Resident Alien’s Latest Time Bending Twist Changes Everything We Know About Harry
Resident Alien's reveals a shocking truth about Goliath—and changes the series forever.
The following contains spoilers for Resident Alien.
Most of the time, Resident Alien is a science fiction show that doesn’t lean all that hard into the sci-fi angle of its story. Sure, its main character is secretly an alien and the premise of the series involves him hiding that fact from those around him, but, for the most part, the stories the series choose to tell are distinctly human ones, about friendship, grief, love, and regret.
And, at first at least, season 2’s “The Alien Within” seems as though it will be no different, an hour that wrestles with everything from the effects of corporatization on small-town America and the need for environmental justice to the failures of a police department that wrongly accused a widow of her husband’s murder. But the episode ultimately pulls the rug out from us entirely, completely changing our understanding of season 2’s arc, and Harry’s larger journey.
The final moments of “The Alien Within” contain a one-two punch of shocking revelations: Not only has Harry come to care about Earth so much that he apparently spent hundreds of years trying to find a way to save it from the smoking ruin it is seemingly destined to become in just sixty short years, but he has attempted to do so by (somehow) traveling back to the past, becoming the being known as Goliath, and working to change his own future by sending his past self warnings. Given that Resident Alien has been a fairly low-key sort of science fiction series to date, watching it make a sudden hard turn into post-apocalyptic time travel is kind of a lot to process. Though it does, in its way, make a strange kind of sense.
True, the revelation that a future version of Harry is Goliath is a big deal, as is the fact that he actually did father the alien hybrid child he’s been so desperately trying to find and did have a functional romance with a human woman he seemed to have genuinely cared for. (At least, if Violinda’s own commentary about her relationship with him is to be believed.) But, truly—time travel and portals and ominous alien messages hidden in paintings aside—isn’t this sort of always what Harry’s been heading toward?
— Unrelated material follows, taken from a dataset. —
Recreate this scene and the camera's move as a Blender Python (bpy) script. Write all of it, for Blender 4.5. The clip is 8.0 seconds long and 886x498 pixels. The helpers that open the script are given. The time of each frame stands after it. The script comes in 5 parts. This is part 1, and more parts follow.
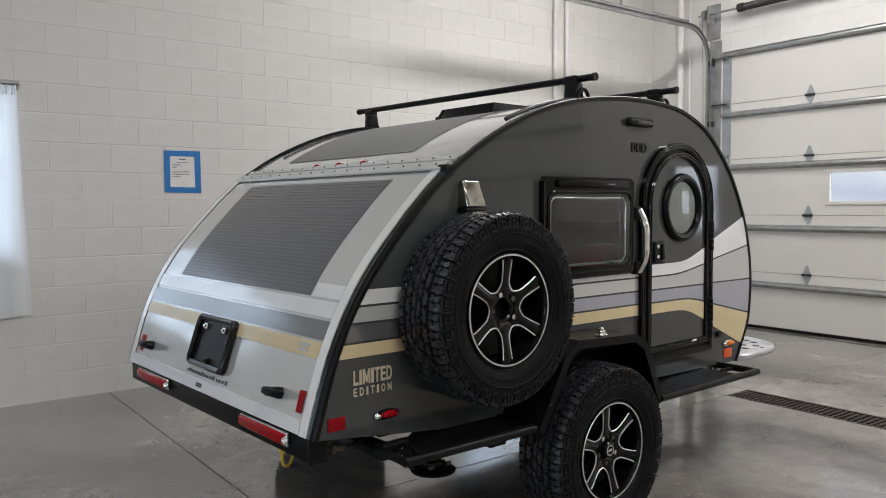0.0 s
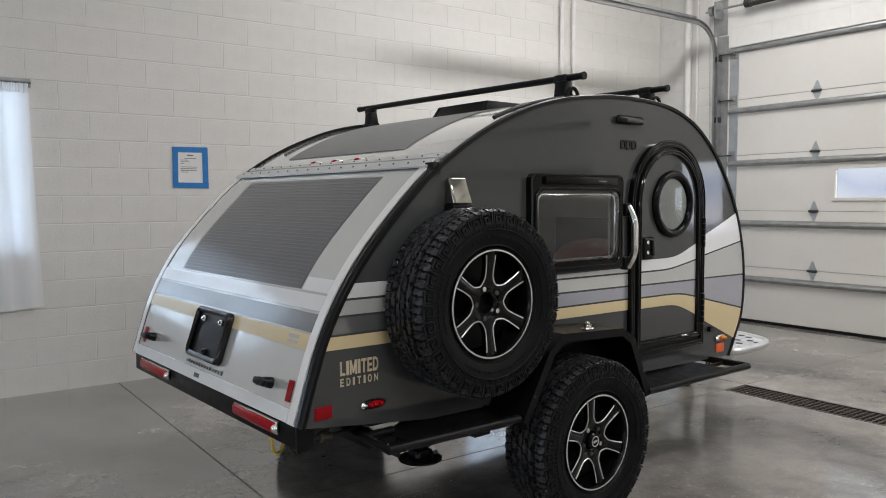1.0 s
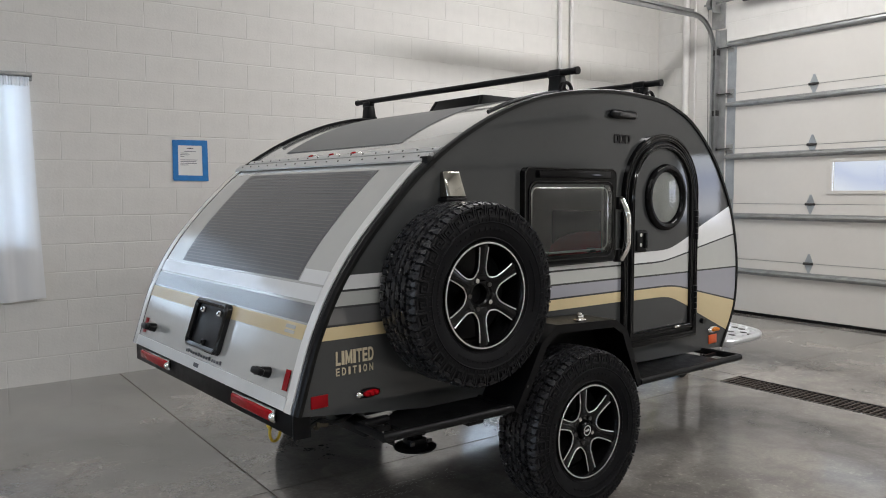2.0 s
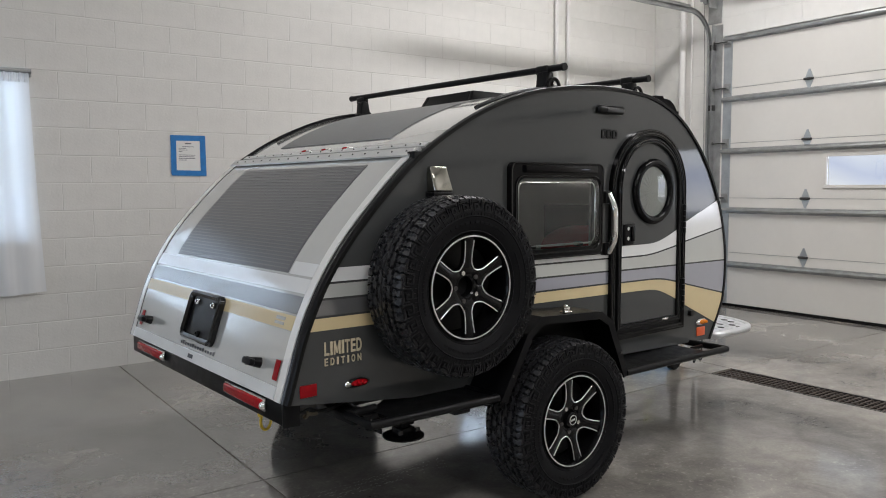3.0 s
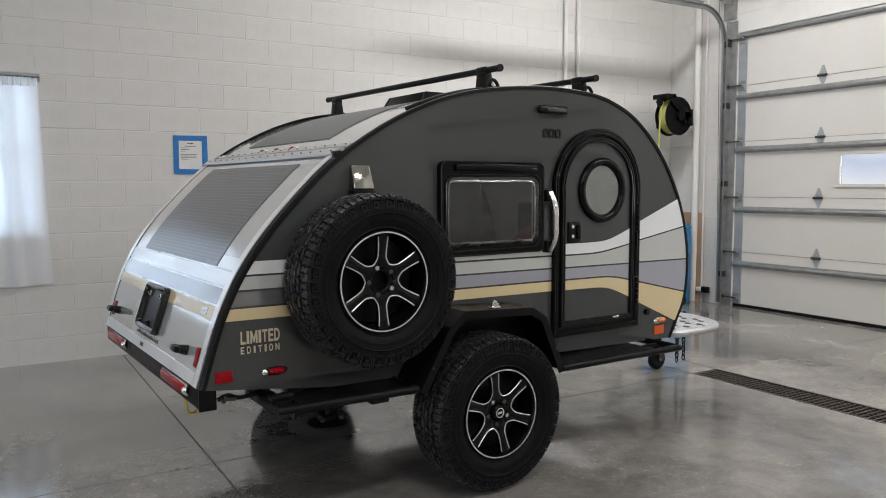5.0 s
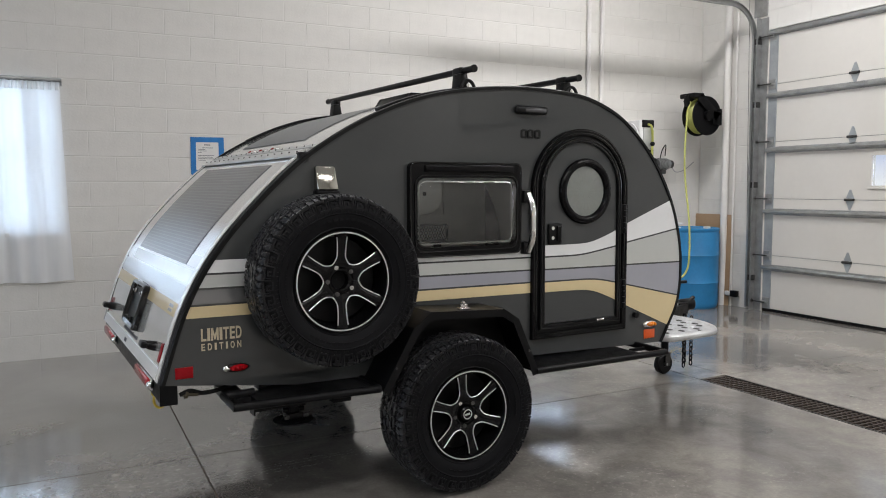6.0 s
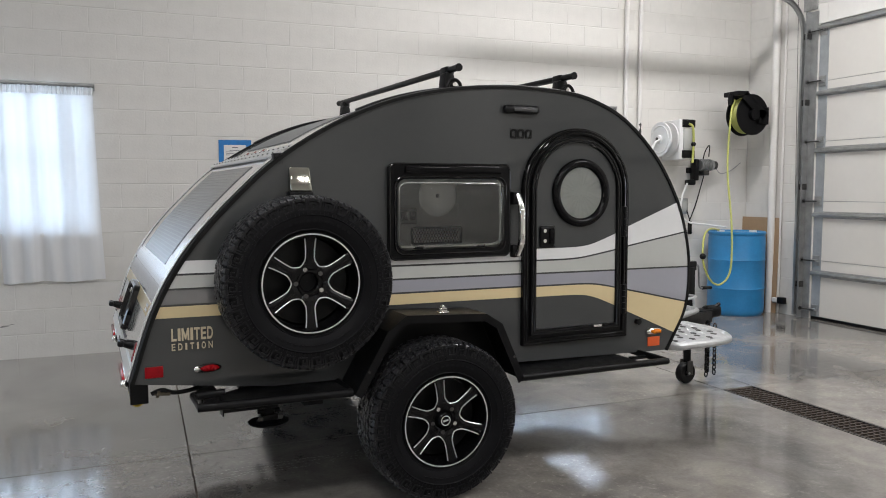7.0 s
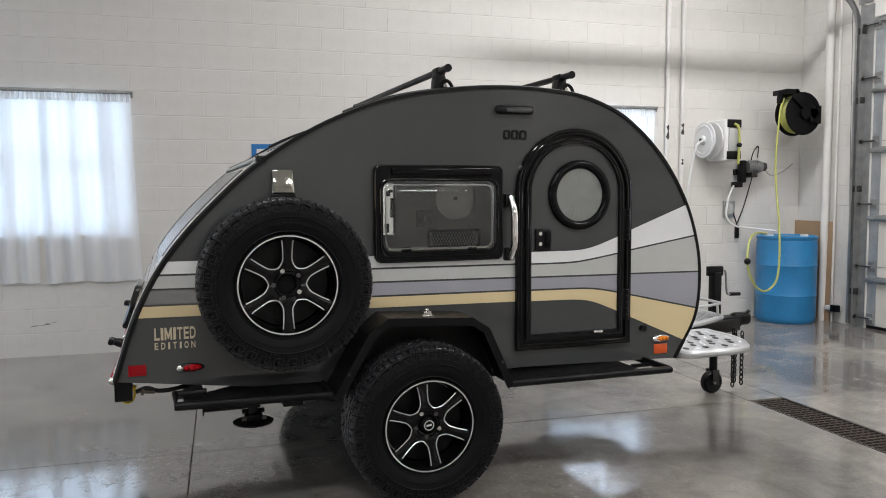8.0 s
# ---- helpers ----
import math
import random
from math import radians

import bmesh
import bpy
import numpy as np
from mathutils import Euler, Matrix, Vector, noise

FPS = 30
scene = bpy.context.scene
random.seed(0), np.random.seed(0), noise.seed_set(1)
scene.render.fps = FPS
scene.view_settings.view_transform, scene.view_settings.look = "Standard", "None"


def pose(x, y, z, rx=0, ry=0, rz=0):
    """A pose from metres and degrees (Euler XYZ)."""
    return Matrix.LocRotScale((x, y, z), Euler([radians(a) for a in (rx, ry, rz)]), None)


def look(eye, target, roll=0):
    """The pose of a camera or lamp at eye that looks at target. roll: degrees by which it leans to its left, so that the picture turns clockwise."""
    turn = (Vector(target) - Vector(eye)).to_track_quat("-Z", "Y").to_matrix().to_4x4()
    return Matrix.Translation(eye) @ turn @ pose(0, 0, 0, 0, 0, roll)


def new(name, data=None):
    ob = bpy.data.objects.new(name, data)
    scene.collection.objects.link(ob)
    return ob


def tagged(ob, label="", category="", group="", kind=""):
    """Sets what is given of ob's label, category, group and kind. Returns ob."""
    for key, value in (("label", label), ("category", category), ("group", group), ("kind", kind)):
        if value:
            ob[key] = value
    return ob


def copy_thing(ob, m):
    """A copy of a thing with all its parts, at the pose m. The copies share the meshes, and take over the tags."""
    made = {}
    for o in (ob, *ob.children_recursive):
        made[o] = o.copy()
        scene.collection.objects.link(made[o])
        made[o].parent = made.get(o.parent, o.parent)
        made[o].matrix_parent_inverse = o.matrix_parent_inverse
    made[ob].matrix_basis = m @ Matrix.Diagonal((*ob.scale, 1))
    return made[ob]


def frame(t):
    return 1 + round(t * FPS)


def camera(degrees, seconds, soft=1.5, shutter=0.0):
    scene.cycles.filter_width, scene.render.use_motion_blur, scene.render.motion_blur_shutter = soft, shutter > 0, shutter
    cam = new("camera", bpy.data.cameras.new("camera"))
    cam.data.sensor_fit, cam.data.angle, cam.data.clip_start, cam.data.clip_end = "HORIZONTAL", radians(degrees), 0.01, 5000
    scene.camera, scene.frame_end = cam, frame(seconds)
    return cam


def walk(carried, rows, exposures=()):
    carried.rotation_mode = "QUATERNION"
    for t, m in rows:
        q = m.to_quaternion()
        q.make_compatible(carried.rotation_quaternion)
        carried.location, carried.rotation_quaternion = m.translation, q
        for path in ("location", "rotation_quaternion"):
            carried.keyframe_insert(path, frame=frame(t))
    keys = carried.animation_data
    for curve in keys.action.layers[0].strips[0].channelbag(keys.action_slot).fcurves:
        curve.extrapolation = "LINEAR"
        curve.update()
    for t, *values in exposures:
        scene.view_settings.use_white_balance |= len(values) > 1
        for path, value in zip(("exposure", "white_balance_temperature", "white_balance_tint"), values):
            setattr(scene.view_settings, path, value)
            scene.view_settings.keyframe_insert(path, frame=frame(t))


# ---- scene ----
cam = camera(60.4, 8.0, 1.0)
PATH = [
    (0, (0.198, 0.056, 1.327), (1.402, 1.648, 1.213), -0.4),
    (0.5, (0.229, -0.023, 1.333), (1.41, 1.586, 1.212), -0.4),
    (1, (0.238, -0.074, 1.334), (1.407, 1.544, 1.206), -0.3),
    (1.5, (0.228, -0.104, 1.337), (1.395, 1.514, 1.199), -0.3),
    (3, (0.241, -0.219, 1.335), (1.399, 1.403, 1.174), -0.3),
    (3.5, (0.292, -0.295, 1.328), (1.436, 1.337, 1.166), -0.3),
    (4, (0.379, -0.393, 1.332), (1.497, 1.257, 1.166), -0.3),
    (4.5, (0.506, -0.501, 1.328), (1.582, 1.176, 1.164), -0.3),
    (5, (0.643, -0.615, 1.331), (1.671, 1.093, 1.167), -0.2),
    (6.5, (1.158, -0.864, 1.328), (1.979, 0.953, 1.17), -0.1),
    (7, (1.35, -0.903, 1.325), (2.085, 0.951, 1.17), -0.1),
    (7.5, (1.53, -0.946, 1.329), (2.177, 0.94, 1.174), -0.1),
    (8, (1.708, -0.986, 1.317), (2.267, 0.929, 1.172), -0.2),
]
# a slow walk round the rear corner of the trailer
walk(cam, [(t, look(eye, target, roll)) for t, eye, target, roll in PATH], [(0, 0.02), (4, 0.02), (6.5, 0.13), (8, 0.17)])

# ---- world and lights ----
CEIL = 4.4
world = bpy.data.worlds.new("sky")
scene.world = world
world.use_nodes = True
wn = world.node_tree
sky = wn.nodes.new("ShaderNodeTexSky")
sky.sky_type, sky.sun_disc = "NISHITA", False
sky.sun_elevation, sky.sun_rotation = radians(35), radians(200)
wn.links.new(sky.outputs[0], wn.nodes["Background"].inputs[0])
wn.nodes["Background"].inputs[1].default_value = 0.15
sun_data = bpy.data.lights.new("sun", "SUN")
sun_data.energy, sun_data.angle, sun_data.color = 1.0, radians(10), (1, 0.96, 0.9)
sun = new("sun", sun_data)
sun.matrix_world = pose(0, 0, 20, 55, 0, -20)
scene.view_settings.exposure = 0.0


# ---- helpers for meshes ----
def link_mesh(name, bm, material, parent=None, label="", smooth=False):
    bmesh.ops.recalc_face_normals(bm, faces=bm.faces)
    me = bpy.data.meshes.new(name)
    bm.to_mesh(me)
    bm.free()
    if smooth:
        for p in me.polygons:
            p.use_smooth = True
        me.set_sharp_from_angle(angle=radians(35))
    for m in (material if isinstance(material, (list, tuple)) else [material]):
        me.materials.append(m)
    ob = new(name, me)
    if parent is not None:
        ob.parent = parent
    if label:
        ob["label"] = label
    return ob


def part(name, bm, material, parent, label="", smooth=True):
    return link_mesh(name, bm, material, parent, label, smooth)


def thing(name, label, category, m=None, group="", kind=""):
    ob = new(name)
    ob.empty_display_size = 0.1
    if m is not None:
        ob.matrix_world = m
    return tagged(ob, label, category, group, kind)


def holder(name, parent, m=None, label=""):
    ob = new(name)
    ob.empty_display_size = 0.05
    ob.parent = parent
    if m is not None:
        ob.matrix_basis = m
    if label:
        ob["label"] = label
    return ob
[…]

fter all, one of the biggest conflicts at the heart of Resident Alien is the question of Harry’s humanity. Though the disguised alien frequently (and several times in this very episode) insists that humans and their messy emotional ways disgust him and declares that he’s still as other-–and otherworldly—as he’s ever been, his behavior up until this point doesn’t exactly bear that claim out. Sure, the show is clear that Harry’s growing understanding of human emotions like love, anger, and fear is often occurring despite his best efforts or even, in some cases, his own awareness of them, but it seems impossible to argue anymore that he is somehow unaffected by those around him. He cares about Asta, but more than that, he cares about the other people of Patience, above and apart from the ways they impact his supposed “mission” even if he can’t entirely figure out why.
In this episode, we see Harry (repeatedly!) experience sincere sympathy for and demonstrate care toward others, even those he would argue he doesn’t like. He tries—and fails miserably—to return to living life in his alien form. He seems genuinely hurt when the alien baby doesn’t immediately choose to respond to his alien call over Sahar’s human one. Heck, he even likes Halloween!
“Look at what happened to Goliath,” Asta tells Harry before they’ve figured out that Harry is Goliath. “He was an alien and look how human he became.” And though Harry insists that he will be an alien for as long as he is on Earth, because that’s who he is on the inside, this entire episode—heck, most of this series—is essentially about how very wrong that assumption is.
Because, in many ways, that’s what “The Alien Within” is all about—what we’re all looking for, whether we’re humans or aliens or townies or transplants—is somewhere to belong. D’Arcy doesn’t know who she is if she can’t ski, which is why the thought of another injury is so terrifying to her. Sheriff Mike questions whether he can ever be happy in a place like Patience when he still sometimes longs for the bustle of Washington, D.C.. Ben is desperate to leave his mark on the town beyond the fact of his last name and earn the respect of those that live there. Kate, possibly for the first time, finally feels at home in Patience (thanks to the supportive girl gang of female friends she’s found there). And Harry has genuinely made a place for himself amongst the group of misfits and outcasts of this town, simply by being himself. (Well, as much himself as he can be while wearing a human suit, but you know, details.)
Stories that involve time travel almost always come complete with a series of dire warnings about the possibility of multiple versions of the same person interacting, predicting that time paradoxes or other similar potentially apocalyptic events will occur in their wake. Since Harry and Goliath technically never met, Resident Alien has neatly dodged the need for that particularly sci-fi trope, and the question we’re left with is (unsurprisingly) a largely emotional one. Because Harry, at this point in his journey, is still incredibly resistant to the idea that he might be experiencing human emotions and real connections, now knows for sure that he cares enough about Earth and its people to risk himself and whatever future he has or will make in order to save them.
That he will—technically he already has-–father a child with one of them. That the alien baby the government kidnapped is actually his child. How will this foreknowledge affect him? Can better understanding the full extent of his embrace of humanity now help him to make better choices in the future? Or just different ones on the way to the same place?